La Cour d’appel de Mons a considéré que le première preuve englobe la seconde qui n’en est que le traitement administratif sans aucune appréciation discrétionnaire.

C’est plus fidèle à l’esprit du texte qu’à sa lettre.

Mais c’est tout à fait en ligne avec les règles relatives au régime d’autorisation des articles III.3 et suivants du Code de droit économique.

C’est également parfaitement conforme à la règle selon laquelle le contrat ne peut être déclaré nul tant que subsiste la possibilité de le régulariser.

Cette règle est exprimée dans un arrêt de la Cour de cassation du 7 novembre 2019 (rôle n° C.19.0061.N, www.juridat.be) qui énonce :

“2. Behoudens de wet zich hiertegen verzet, blijft de overeenkomst in stand indien de ongeoorloofdheid van de overeenkomst wordt of kan worden ongedaan gemaakt, derwijze dat het doel dat de wet beoogt, wordt of kan worden bereikt.”

Ma traduction :

« Sauf si la loi s’y oppose, le contrat reste en vigueur si son illicéité est réparée ou réparable, en sorte que le but visé par la loi soit atteint ou puisse l’être. »

Cet arrêt est novateur, à mon avis, car la nullité du contrat s’apprécie en principe à sa formation ; ce qui arrive par la suite ne devrait pas influencer sa validité.

Je commenterai cet arrêt prochainement.

Revenons à la BCE.

Notons encore que selon l’article III.26, § 1er, du Code de droit économique, la citation ou la requête introductive notifié à la demande d’une entreprise soumise à inscription à la BCE mentionnera toujours le numéro d’entreprise.

À défaut, le tribunal accorde un délai pour justifier de l’inscription à la BCE.

Si l’entreprise ne prouve pas son inscription en cette qualité ou n’est pas inscrite à la BCE à la date de l’introduction de son action, le tribunal déclare d’office l’action de l’entreprise irrecevable.

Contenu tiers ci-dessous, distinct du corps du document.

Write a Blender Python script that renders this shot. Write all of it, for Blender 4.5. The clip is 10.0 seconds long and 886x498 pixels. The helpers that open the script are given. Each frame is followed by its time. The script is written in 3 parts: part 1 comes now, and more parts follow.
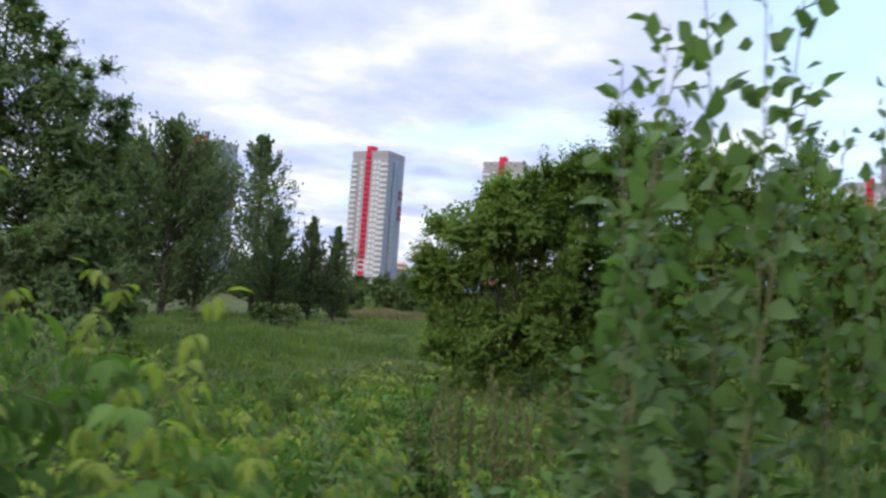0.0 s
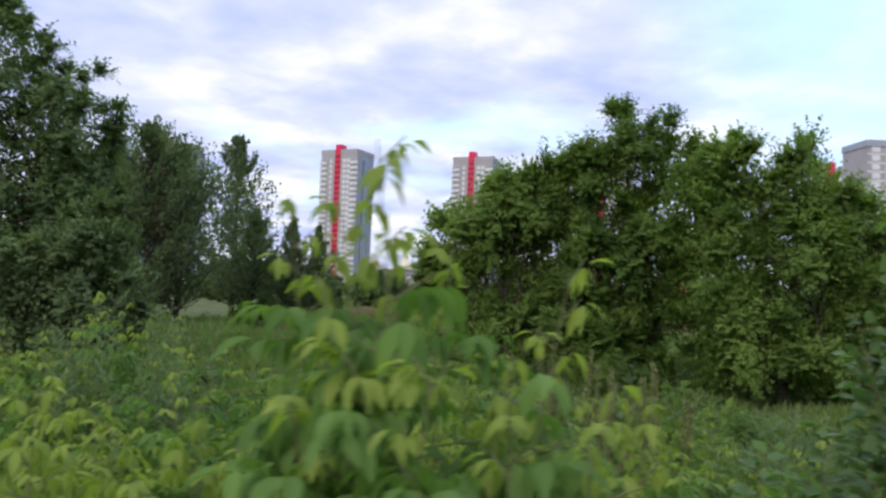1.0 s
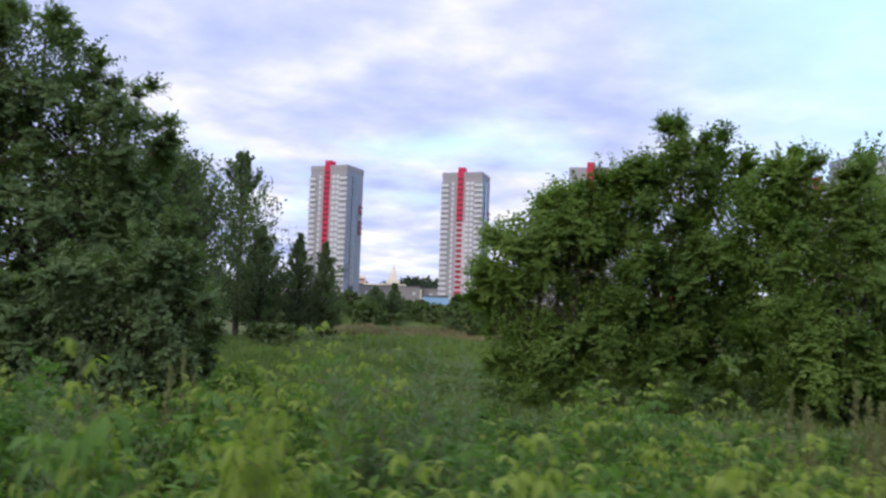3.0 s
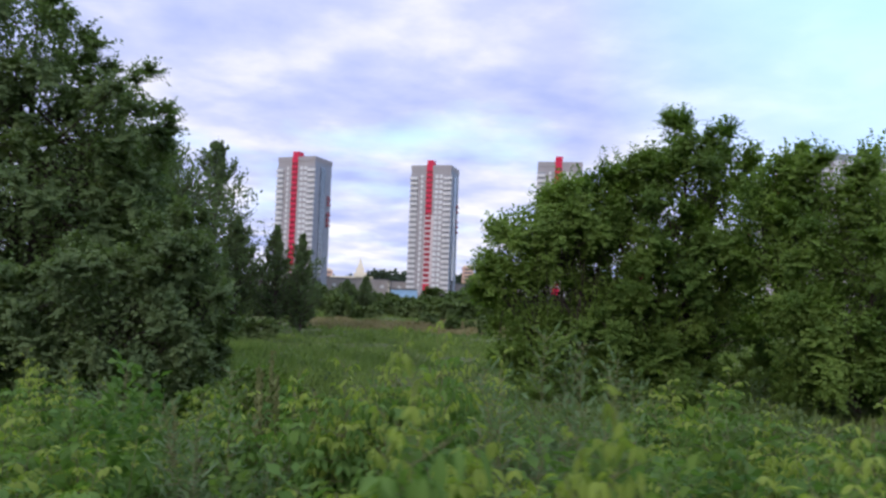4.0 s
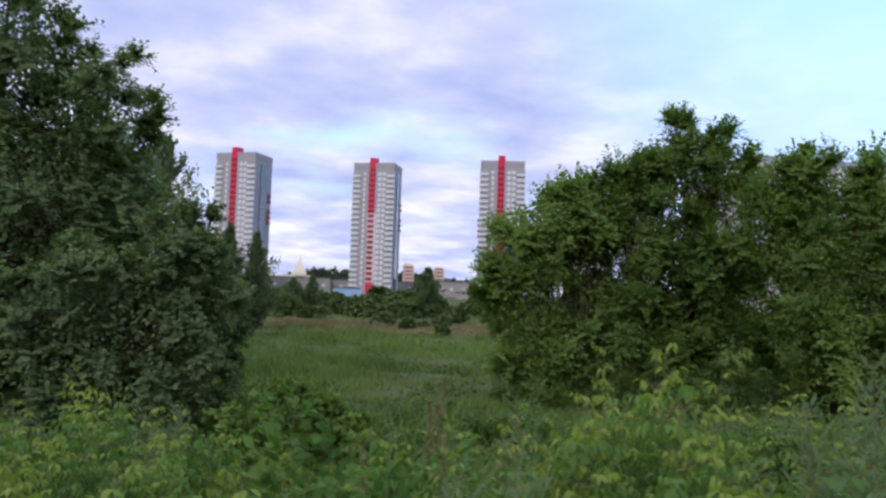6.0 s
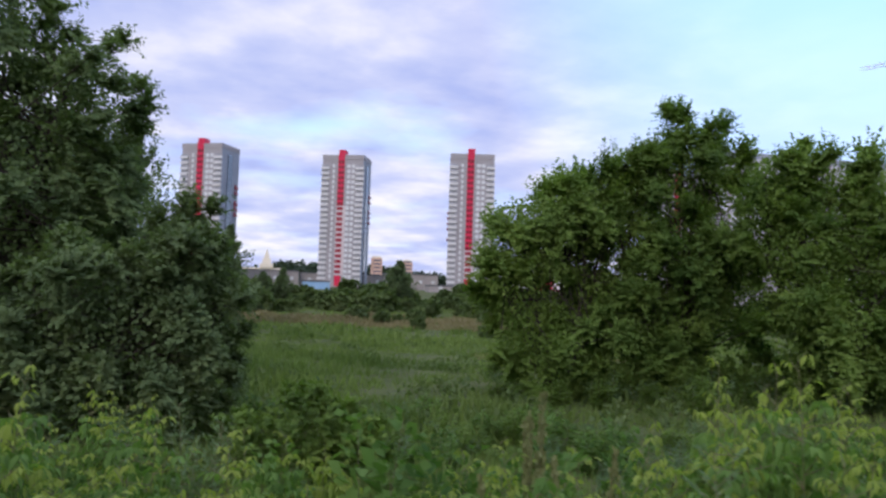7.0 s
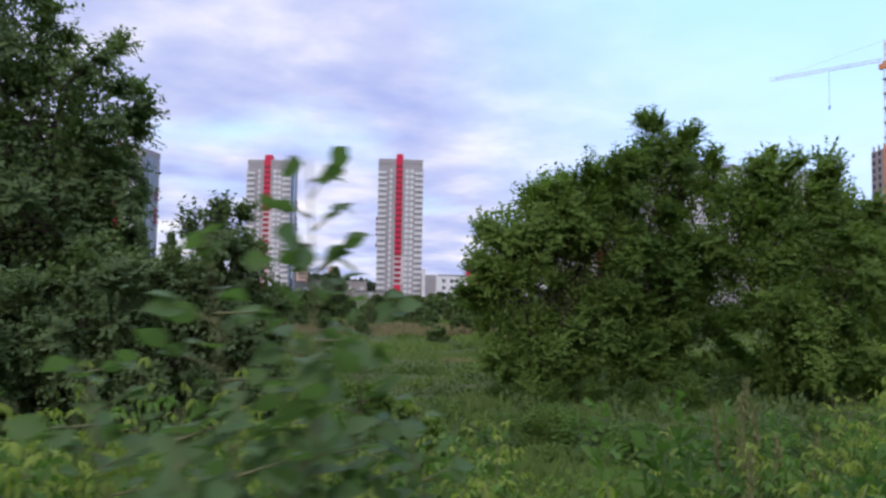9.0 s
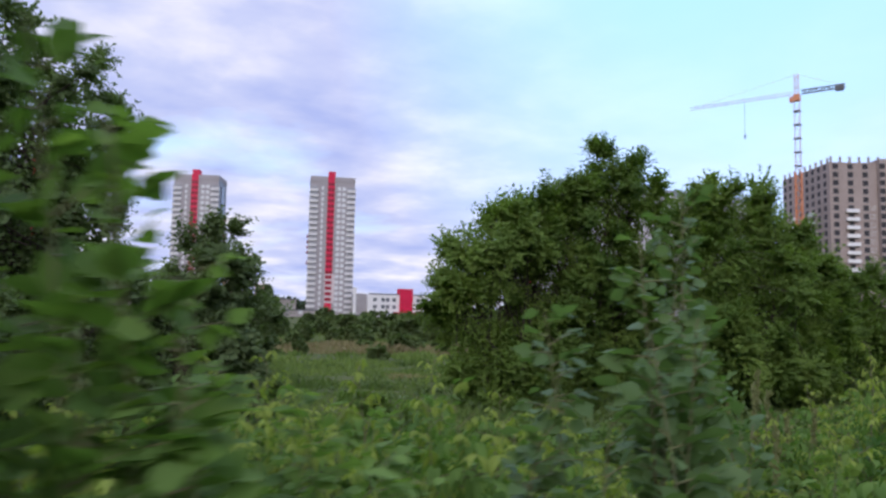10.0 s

Il ne faut pas confondre le défaut de mention du numéro d’entreprise dans l’acte introductif, et le défaut d’inscription à la BCE[11].

La mention du numéro d’entreprise est prescrite à peine de nullité relative dans tout exploit d’huissier par l’article 43, 2°, du Code judiciaire, et dans toute requête contradictoire par l’article 1034ter, 2°, du même code.

L’exigence d’inscription à la BCE, à la date de l’introduction de la demande principale (ou reconventionnelle selon l’arrêt de la Cour constitutionnelle du 21 mars 2007), est sanctionnée d’irrecevabilité.

Les sanctions sont différentes.

Mais ceci concerne la régularité de la procédure judiciaire sanctionnant un droit tiré du contrat d’entreprise. 

Cela reste étranger à la question de la validité dudit contrat.

La photo : la villa Bertraux, 59 avenue du Fort Jaco à Uccle (Louis Herman De Koninck, 1937). Superbe réalisation moderniste due à l’architecte qui inventa la première cuisine équipée, la fameuse Cubex, créant au passage le standard de 60 cm de large. La maison est organisée en plan carré qui permet d’amener la lumière dans chaque endroit. Les architectes Pascale Dedoncker et Xavier De Breucker habitent la maison et lui ont redonné vie. « Ce sont deux cubes emboîtés et une structure portante sur trois pilotis », expliquent-ils. Nouvelle illustration de ce que la beauté est dans la simplicité.


[1] rôle n° 2018/RG/843, inédit.

[2]  B. Louveaux, « Inédits de droit de la construction 2018-2019* (première partie)   », J.L.M.B., 2018/35, p. 1665.

[3] Mons, 27 octobre 2015, J.L.M.B., 2016, p. 886.

[4] Liège, 19 janvier 2017, J.L.M.B., 17/508.

[5] A. Delvaux et B. de Cocquéau, « L’ordre public en droit de la construction : un concept aux multiples ramifications », In Droit de la construction, Formation permanente CUP, vol. 166, Larcier, 2016, p. 29, n°16.

[6] Cour de cassation (1re chambre), 27 septembre 2018, J.L.M.B., 2019/27, sommaire, p. 1279-1281.

[7] Cass., 21 mai 2004, J.L.M.B., 2004, p. 1712.

[8] P. van Ommeslaghe, Droit des obligations,  vol.  1,  Bruxelles, PUB, 1999, p. 1985/132.

[9] Tribunal civil du Brabant wallon, 05/09/2014, R&J, 2014/4, p. 363.

[10] Cour d’appel de Liège – Arrêt n° F-20180504-5 (2016/RG/484) du 4 mai 2018, 06/05/2019, www.juridat.be.

[11] G. de Leval, « Eléments de procédure civile », 2e éd., Larcier, Bruxelles, 2005, p. 104.